» **PROBLEM TO SOLVE**
Go through the material and write it all out exactly, minus the pictures.

═════ DATASET EXCERPT

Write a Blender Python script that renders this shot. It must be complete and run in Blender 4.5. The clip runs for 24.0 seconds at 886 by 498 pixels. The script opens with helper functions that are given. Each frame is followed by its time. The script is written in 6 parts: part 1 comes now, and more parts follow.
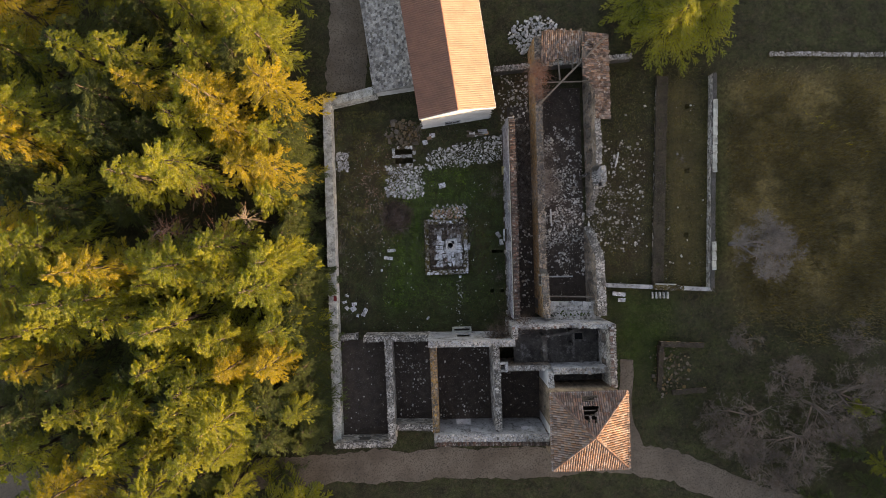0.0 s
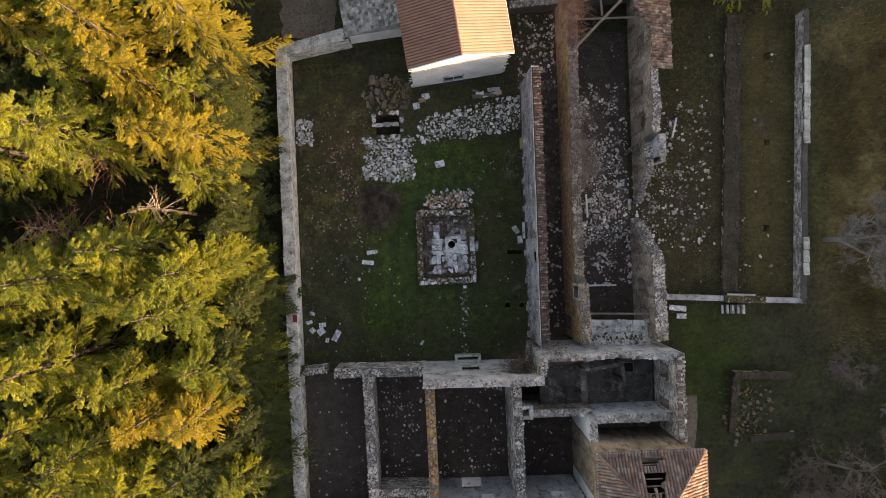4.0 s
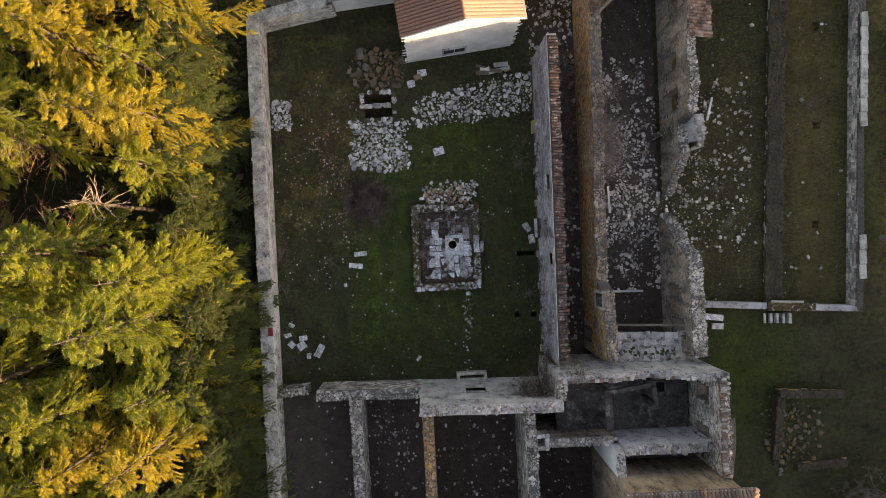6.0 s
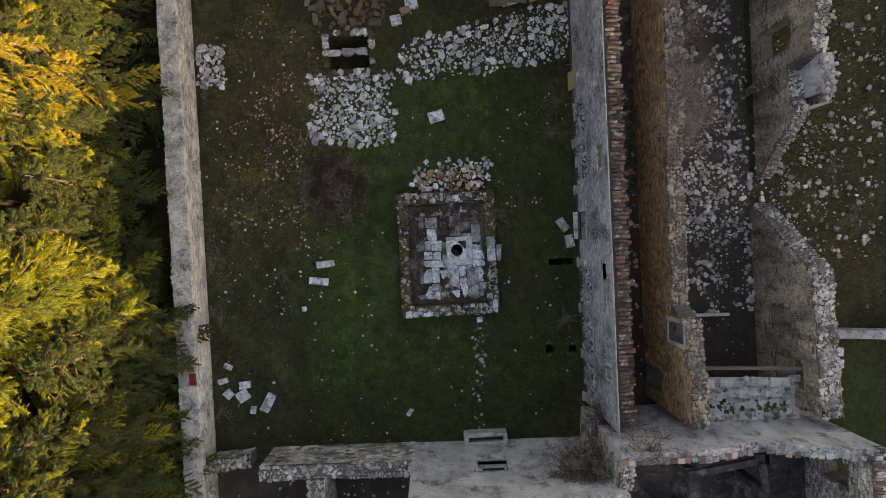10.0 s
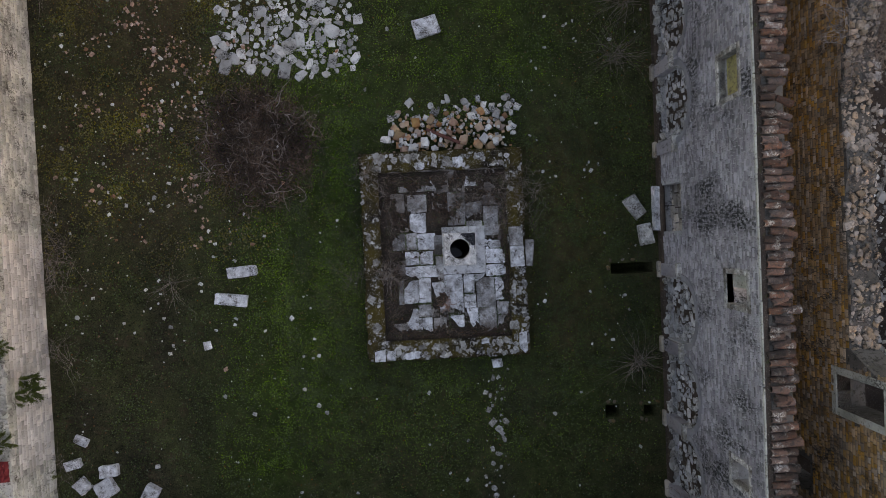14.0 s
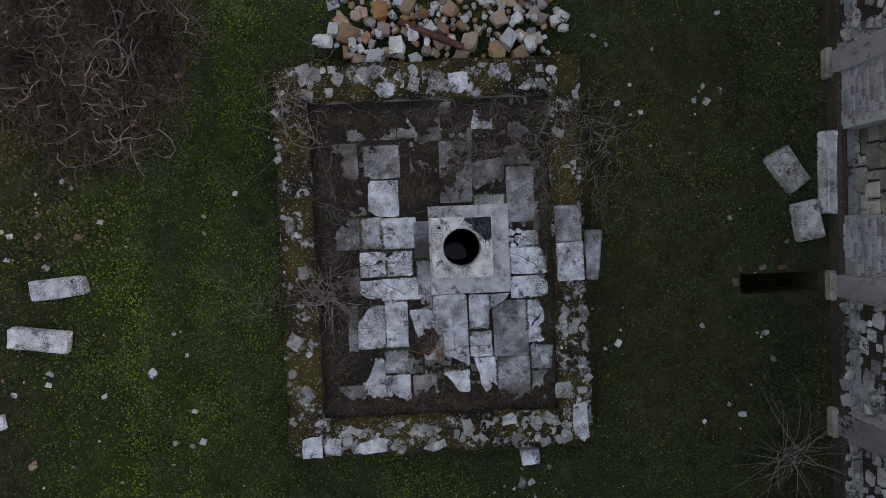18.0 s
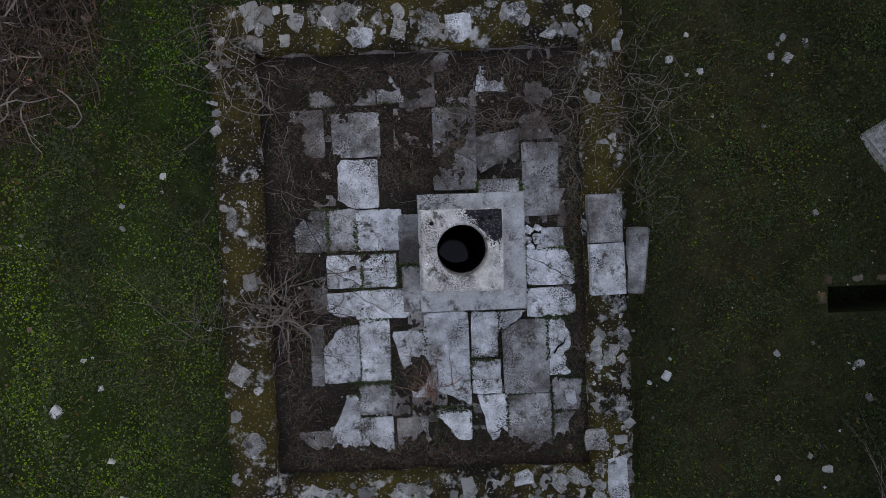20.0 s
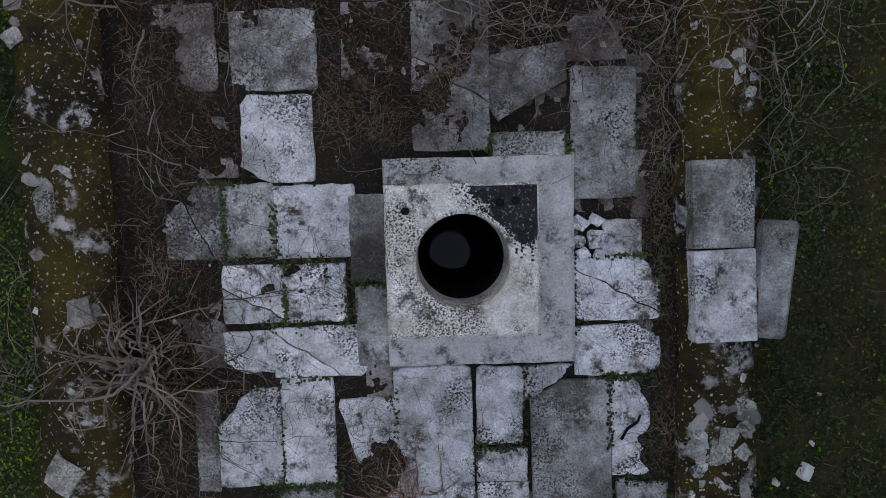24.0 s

══════════

» **WRITTEN ANSWER**
Write a Blender Python script that renders this shot. It must be complete and run in Blender 4.5. The clip runs for 24.0 seconds at 886 by 498 pixels. The script opens with helper functions that are given. Each frame is followed by its time. The script is written in 6 parts: part 1 comes now, and more parts follow.
0.0 s
4.0 s
6.0 s
10.0 s
14.0 s
18.0 s
20.0 s
24.0 s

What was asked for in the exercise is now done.